Dezembro 6th, 2006 de Shirley Higa

World Class Guitar Virtuosos in New York Debut
By Alice Artzt

The capacity audience that crowded into Weil Recital Hall in New York City on November 14th for the debut recital of the Brasil Guitar Duo showed that the word must have got around that this concert would be something very special.

And indeed it was one of the most memorable, impressive, and exciting concerts I have ever attended. These days, there are quite a lot of good guitar duos around. But not since hearing Ida Presti and Alexandre Lagoya in the 60s, and later Sergio and Eduardo Abreu who started performing in the late 60s, have I heard a guitar duo with such a combination of subtle musicianship, transcendental technique, and total mastery of a complete range of musical styles.

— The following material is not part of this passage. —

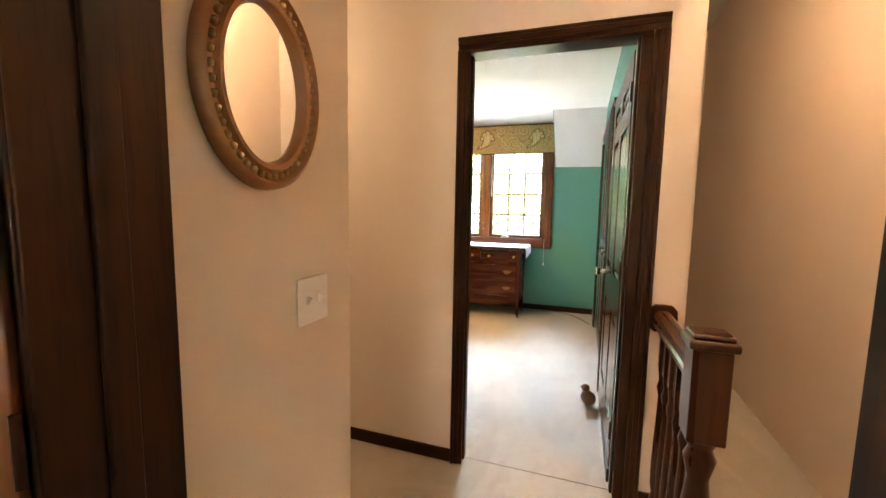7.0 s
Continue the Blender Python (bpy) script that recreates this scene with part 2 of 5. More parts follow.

In this concert, Joao Luiz and Douglas Lora played a Scarlatti Sonata and their own arrangement of the French Suite No.3 by Bach with flawless technical virtuosity, beautifully and subtly shaped phrasing, a lovely warm tone, and a liberal sprinkling of elegant and absolutely stylistic ornaments. From that they went on to play one of Castelnuovo-Tedesco’s Preludes and Fugues, originally written for the Presti/Lagoya duo, and they did it with great panache, an impressive variety of tone colors and articulation, and all the warm romantic lyricism Castelnuovo-Tedesco could have hoped for. The rest of the concert was devoted to extraordinary performances of a variety of South American music.

One piece by Astor Piazzolla, as well as a number of Brazilian pieces, most either arranged by Joao Luiz, or composed by Douglas Lora, were all played with enormous rhythmic drive and accuracy, a big full tone even at mind-boggling speeds, and with accents and syncopations flying around with an impossible level of control. Paulo Belinatti’s “Pingue-Pongue” was a tour de force of virtuosity - a canon at the unison with the second player following the first with a delay of about a quarter note - the two players chasing each other at break neck speed through a formidable technical obstacle course. Their performance of Jacob do Bandolim’s “Doce de Coco” drew gasps of astonishment and delight, and thunderous applause, from the audience for the amazing subtlety and control of the dynamics of the performance. I don’t believe I have every heard any other guitarist play many strings of very fast notes descending to as absolutely breathlessly quiet a pianissimo, and then building back up to a very full fortissimo, time after time. The Duo brought a large pile of their CDs to the USA for this tour, but had sold all of them by the time of their NY concert. They managed to get another large pile of CDs to sell at the NY concert and all of those were snapped up almost instantly after the concert. These guys are a world-class phenomenon. If they play anywhere near where you are, run - do not walk - to hear them.